The firm pointed out that the S&P’s decline last week seems to have been influenced by a significant sell-off in the government bond market.
> "All else equal, this makes sense,” said Capital Economics. “Nonetheless, our view is that the 10-year TIPS yield, which is typically used as a proxy for this risk-free component because equities are real assets, won’t end next year higher than it is now.”
Capital Economics further emphasized that the outlook for the S&P 500 “doesn’t just depend on what happens to the risk-free component of its earnings yield.” They noted that the relationship between the S&P 500 and its forward twelve-month (FTM) earnings yield has diverged since late last year.

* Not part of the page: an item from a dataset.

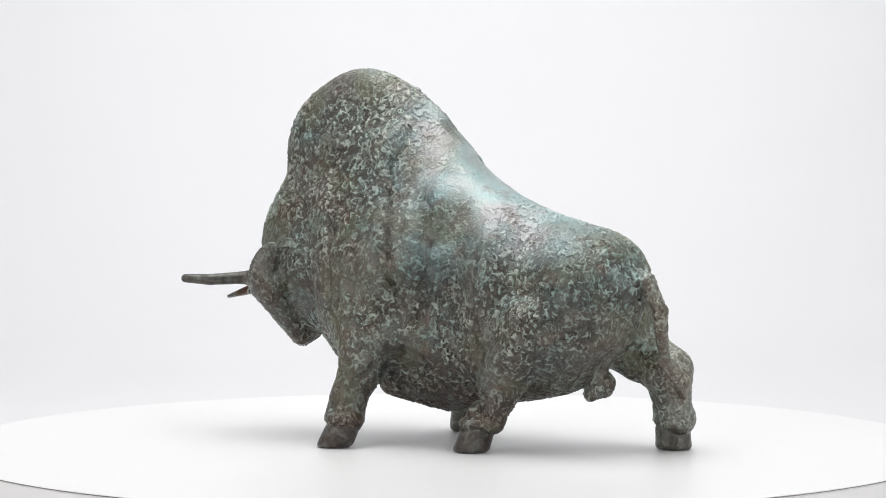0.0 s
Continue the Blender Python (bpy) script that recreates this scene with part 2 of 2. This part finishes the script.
def leg(x, y, z, name):
    """A leg with its pastern roll and a hoof that widens to the sole."""
    d = limb(x, y, z, name)
    hx, hy, toe = HOOF[name]
    roll = np.sqrt((np.sqrt((x - hx) ** 2 + (y - hy) ** 2) - 9.5) ** 2 + (z - 20.5) ** 2) - 3.7
    d = smin(d, roll, 2.5)
    sx = hx + toe * (1 - np.clip(z, 0, 17) / 17)
    r = np.sqrt((x - sx) ** 2 + (y - hy) ** 2)
    shell = -smin(12.9 - 0.05 * z - r, np.minimum(z - 0.2, 18 - z), 4.0)
    return np.minimum(d, shell)


def bull_body(x, y, z):
    d = smin(barrel(x, y, z), hump(x, y, z), 22.0)
    d = smin(d, mass(x, y, z, "right_shoulder"), 8)
    d = smin(d, mass(x, y, z, "left_shoulder"), 8)
    d = smin(d, mass(x, y, z, "left_thigh", 0, 12), 10)
    d = smin(d, mass(x, y, z, "right_thigh", 0, -20), 10)
    d = smin(d, mass(x, y, z, "neck"), 12)
    d = smin(d, mass(x, y, z, "crest"), 12)
    d = smin(d, mass(x, y, z, "dome"), 12)
    for name in ("hollow", "cleft", "jowl"):
        d = -smin(-d, mass(x, y, z, name), 8)
    for name in ("front_left", "front_right", "rear_left", "rear_right"):
        d = smin(d, leg(x, y, z, name), 7)
    head = smin(limb(x, y, z, "cheek_left"), limb(x, y, z, "cheek_right"), 9)
    head = smin(head, limb(x, y, z, "chin"), 4)
    head = smin(head, blob(x, y, z, (138, 46, 104), (3.2, 3.2, 2.4)), 2)
    d = smin(d, head, 6)
    d = smin(d, smin(limb(x, y, z, "horn_left", 0.5), limb(x, y, z, "horn_right", 0.5), 1), 4)
    ears = np.minimum(blob(x, y, z, (117, 58, 125), (8.5, 4, 17), 25, -28), limb(x, y, z, "ear_right", 1.5))
    d = smin(d, ears, 2.5)
    d = smin(d, limb(x, y, z, "tail", 1.5), 2.5)
    return smin(d, smin(limb(x, y, z, "pouch_left"), limb(x, y, z, "pouch_right"), 4), 4)


# folds: flank (-1 right, 1 left), knots of x, z on the skin, depth, half width, drop, a point (x, z) on the side that lies lower
CREASES = (
    (-1, ((12, 190), (22, 197), (31, 204), (56, 206), (83, 202), (93, 196), (99, 186)), 1.5, 2.2, 3.6, (60, 190)),
    (-1, ((99, 186), (103, 172), (104, 155), (105, 143), (108, 121)), 2.2, 2.8, 0.8, (95, 150)),
    (-1, ((124, 207), (120, 196), (115, 184), (109, 170), (104, 155)), 2.8, 2.4, 0.0, (0, 0)),
    (-1, ((-21, 192), (-19, 172), (-4, 157), (11, 151), (23, 140), (27, 120), (27, 93), (19, 74)), 1.4, 2.2, 4.2, (0, 120)),
    (-1, ((34, 168), (52, 170), (64, 167), (74, 157), (76, 146)), 0.9, 3.4, 1.6, (60, 150)),
    (-1, ((-110, 68), (-94, 67), (-66, 63), (-45, 64), (-23, 67)), 1.4, 2.0, 2.8, (-60, 50)),
    (-1, ((-54, 153), (-40, 136), (-32, 123), (-21, 104), (-23, 81)), 1.4, 2.6, 1.4, (-45, 110)),
    (-1, ((-80, 132), (-90, 110), (-112, 92), (-137, 77)), 1.2, 5.0, 1.4, (-80, 100)),
    (-1, ((-100, 112), (-122, 96), (-142, 84)), 0.9, 3.0, 0.0, (0, 0)),
    (-1, ((49, 52), (57, 58), (76, 69), (94, 77)), 2.8, 2.4, 1.6, (80, 60)),
    (-1, ((88, 140), (98, 132), (112, 128)), 1.8, 3.0, 0.0, (0, 0)),
    (-1, ((112, 118), (104, 108), (99, 92), (101, 80)), 2.4, 2.6, 0.0, (0, 0)),
    (-1, ((44, 116), (38, 96), (40, 74)), 0.8, 4.0, 0.8, (60, 90)),
    (-1, ((20, 76), (14, 62), (18, 50)), 1.8, 4.0, 1.0, (8, 62)),
    (1, ((14, 222), (20, 197), (14, 170), (8, 140), (1, 108)), 2.8, 3.6, 2.0, (-10, 150)),
    (1, ((-13, 181), (-23, 147), (-24, 116), (-16, 96)), 2.8, 5.0, 1.6, (-30, 130)),
    (1, ((20, 51), (6, 62), (-6, 67), (-16, 60), (-18, 52)), 2.2, 2.4, 1.8, (-4, 54)),
    (1, ((-74, 88), (-104, 90), (-132, 93), (-155, 104), (-170, 117)), 1.5, 1.8, 1.0, (-140, 85)),
    (1, ((-59, 140), (-64, 110), (-66, 79), (-58, 62)), 2.2, 5.0, 1.8, (-45, 100)),
    (1, ((-100, 118), (-128, 118), (-158, 124)), 1.3, 2.4, 2.4, (-130, 110)),
    (1, ((70, 205), (60, 160), (56, 100)), 2.4, 4.5, 1.0, (40, 150)),
    (1, ((108, 182), (92, 165), (84, 140), (82, 105)), 2.8, 3.5, 1.6, (100, 140)),
    (1, ((40, 200), (34, 160), (30, 110), (32, 80)), 1.2, 5.0, 0.0, (0, 0)),
)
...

This is attributed to the rapid growth of the S&P 500 FTM earnings per share, which has propelled the index higher, irrespective of changes in the FTM earnings yield, alongside a significant drop in the FTM equity risk premium (ERP).
> “We suspect that S&P 500 FTM EPS will continue to grow a bit next year,” stated the firm. “We also envisage the index’s FTM ERP shrinking further then, even though it’s already quite low.”
The analysts concluded that the FTM ERP is still well above the lowest point it reached before the dot-com bubble burst, marking the last period of significant growth in the US stock market due to excitement over transformative technology.